AMD’s move to 16 cores in the PRO segment places direct pressure on Intel’s workstation processor offerings, which have maintained similar core counts in the professional segment. The addition of 3D V-Cache to a 16-core design represents a differentiation that Intel’s current architecture cannot match, as Intel’s competing Xeon workstation processors utilise a different cache strategy centred on increased clock speeds rather than stacked cache.

For enterprise buyers evaluating purchasing decisions, the comparison between the two platforms will hinge on workload characterisation. Cache-sensitive applications will favour the AMD configuration, while applications that depend more heavily on single-threaded performance or that benefit from specific Intel architectural optimisations may find Intel’s offerings more appropriate.

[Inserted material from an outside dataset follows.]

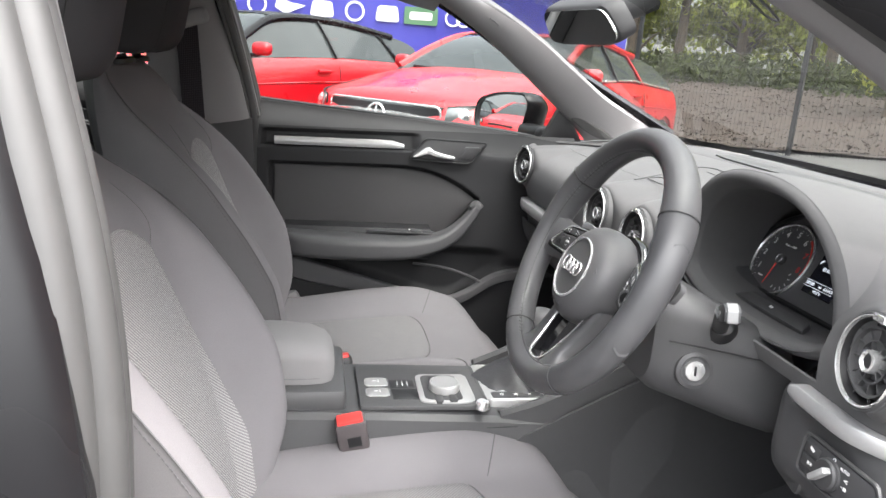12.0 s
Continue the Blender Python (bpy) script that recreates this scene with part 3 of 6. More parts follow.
        part("projector", lathe([(0.0, 0.03), (0.045, 0.022), (0.062, 0.0), (0.055, -0.02)], Matrix.Translation(hp(0.32, -0.1, 0.006)) @ pose(0, 0, 0, 0, 90, sd * 20), 20), BRIGHT, lamp)
        # wheels
        for wx in (wf, wr):
            mw = pose(-wx, sd * (hw - 0.10), rw, 90 if sd < 0 else -90, 0, 0)
            wh = part("tyre", lathe([(0.20, 0.10), (0.30, 0.105), (rw, 0.075), (rw, -0.075), (0.30, -0.10), (0.2, -0.1)], mw, 32), TYRE, car)
            bm = lathe([(0.215, 0.10), (0.21, 0.07), (0.19, 0.05), (0.19, 0.0), (0.0, 0.0)], mw, 28)
            for q in range(5):
                rbox(0.055, 0.20, 0.03, mw @ pose(0, 0, 0.075, 0, 0, 72 * q) @ pose(0, 0.10, 0), 0.01, 1, bm=bm)
            part("rim", bm, CHROME, wh)
    # front end
    part("lower_intake", rbox(0.04, W * 0.62, 0.13, pose(-0.06, 0, 0.36), 0.03), BLACK, car)
    gz = sh - 0.23
    if grille == 1:
        def gx(y):
            return 0.012 - 0.20 * (y / hw) ** 2
        g = part("grille", loft([[(gx(y) - 0.05, y, gz - 0.095), (gx(y) + 0.004, y, gz - 0.085), (gx(y) - 0.012, y, gz + 0.080), (gx(y) - 0.06, y, gz + 0.095)] for y in np.linspace(-hw * 0.56, hw * 0.56, 15)]), BLACK, car)
        for q in (-0.036, 0.022):
            part("grille_bar", loft([[(gx(y) + 0.014 + a - 0.10 * q, y, gz + q + b - 0.10 * abs(y) ** 2) for a, b in ((0, -0.016), (0.008, -0.010), (0.008, 0.010), (-0.006, 0.016), (-0.02, 0))] for y in np.linspace(-hw * 0.545, hw * 0.545, 17)]), BRIGHT, g, "broad chrome bar")
        em = Matrix.Translation((0.034, 0, gz - 0.004)) @ pose(0, 0, 0, 0, 90 - 10, 0)
        bm = tube([em @ V((0.080 * math.cos(a), 0.080 * math.sin(a), 0)) for a in np.linspace(0, 2 * math.pi, 32, endpoint=False)], 0.010, 8, closed=True)
        for q in range(3):
            a = radians(180 + 120 * q)
            tube([em @ V((0, 0, 0)), em @ V((0.076 * math.cos(a), 0.076 * math.sin(a), 0))], [0.017, 0.004], 6, bm=bm)
        part("emblem", bm, BRIGHT, g)
        part("grille_surround", tube([V((gx(y) - 0.002, y, gz + z)) for y, z in rrect(hw * 1.14, 0.185, 0.05, 8)], 0.009, 6, closed=True), BRIGHT, g)
    elif grille == 2:
        g = part("grille", prism(rpoly([(-0.42, 0.12), (0.42, 0.12), (0.34, -0.18), (-0.34, -0.18)], 0.05), 0.03, frame_of((-0.05, 0, gz), (0, 1, 0), (0, 0, 1)), 0.01), BLACK, car)
        for q in range(6):
            part("grille_bar", rbox(0.012, 0.74, 0.012, pose(-0.012, 0, gz - 0.15 + 0.05 * q), 0.003, 1), CHROME, g)
        part("grille_surround", tube([V((-0.015, y, gz + z)) for y, z in rpoly([(-0.42, 0.12), (0.42, 0.12), (0.34, -0.18), (-0.34, -0.18)], 0.05)], 0.012, 6, closed=True), CHROME, g)
    else:
        part("grille", rbox(0.03, W * 0.42, 0.10, pose(-0.03, 0, gz), 0.02), BLACK, car)
    # wipers along the foot of the screen
    for sd in (0.3, -0.35):
        part("wiper", tube([(-c0 - 0.03, sd + 0.3, sh + 0.085), (-c0 - 0.06, sd - 0.3, sh + 0.105)], 0.012, 6), BLACK, car)
    return car


HD = math.degrees(math.atan2(-0.69, 0.72))
make_car("coupe", "glossy red coupe with chrome bar grille parked nose out", pose(-4.17, -0.06, 0, 0, 0, HD), REDPAINT, REDPAINT, 4.59, 1.77, 1.40, 0.93, 1.25, 0.78, 0.85, 0.55, 1.0, grille=1)
make_car("hatchback", "red small hatchback with a black roof", pose(-5.05, -2.5, 0, 0, 0, HD), REDPAINT, BLACKPAINT, 3.95, 1.74, 1.42, 0.94, 0.98, 0.72, 1.35, 0.16, 1.06, grille=2, chrome=False)
make_car("hatchback", "dark red hatchback half hidden behind the seat", pose(-7.0, -4.3, 0, 0, 0, HD), MAROON, MAROON, 4.1, 1.75, 1.44, 0.94, 1.0, 0.72, 1.4, 0.2, 1.06, grille=0)
make_car("small_suv", "silver compact SUV with grey wheel-arch trim", pose(-7.80, -6.60, 0.05, 0, 0, HD + 6), SILVER, SILVER, 4.2, 1.8, 1.5, 1.02, 1.02, 0.68, 1.4, 0.25, 1.1, grille=2)
make_car("saloon", "dark grey saloon with bright window trim", pose(-8.74, -8.70, 0.12, 0, 0, HD + 4), GREYPAINT, GREYPAINT, 4.7, 1.82, 1.46, 0.98, 1.2, 0.8, 1.1, 0.5, 1.06, grille=2)
make_car("large_suv", "tall grey off-roader at the end of the row", pose(-12.2, -13.2, 0.1, 0, 0, HD), GREYPAINT, GREYPAINT, 4.7, 1.9, 1.75, 1.12, 1.1, 0.6, 1.9, 0.2, 1.2, grille=2)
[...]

## Implications for AI-Powered Workloads

The emergence of neural processing units and AI accelerators has shifted some of the traditional processor workload landscape, but CPUs remain essential for many AI-related tasks that are not efficiently handled by GPU or NPU architectures. Inference workloads that require low latency but moderate computational throughput—like real-time language translation or on-device model execution—often run optimally on high-core-count CPUs with generous cache.

AMD’s positioning of the Ryzen 9 PRO 9965X3D for AI workloads reflects this reality: not every AI task requires GPU acceleration, and the ability to execute inference efficiently on CPU infrastructure offers advantages in deployment simplicity, power consumption, and licensing costs associated with GPU-based solutions.

The broader workstation market will watch AMD’s launch closely to gauge whether the 16-core PRO segment will expand further or remain a specialised offering for the most demanding professional workloads. Early benchmarks and enterprise adoption signals will provide the clearest indication of whether the market fully embraces this architectural direction.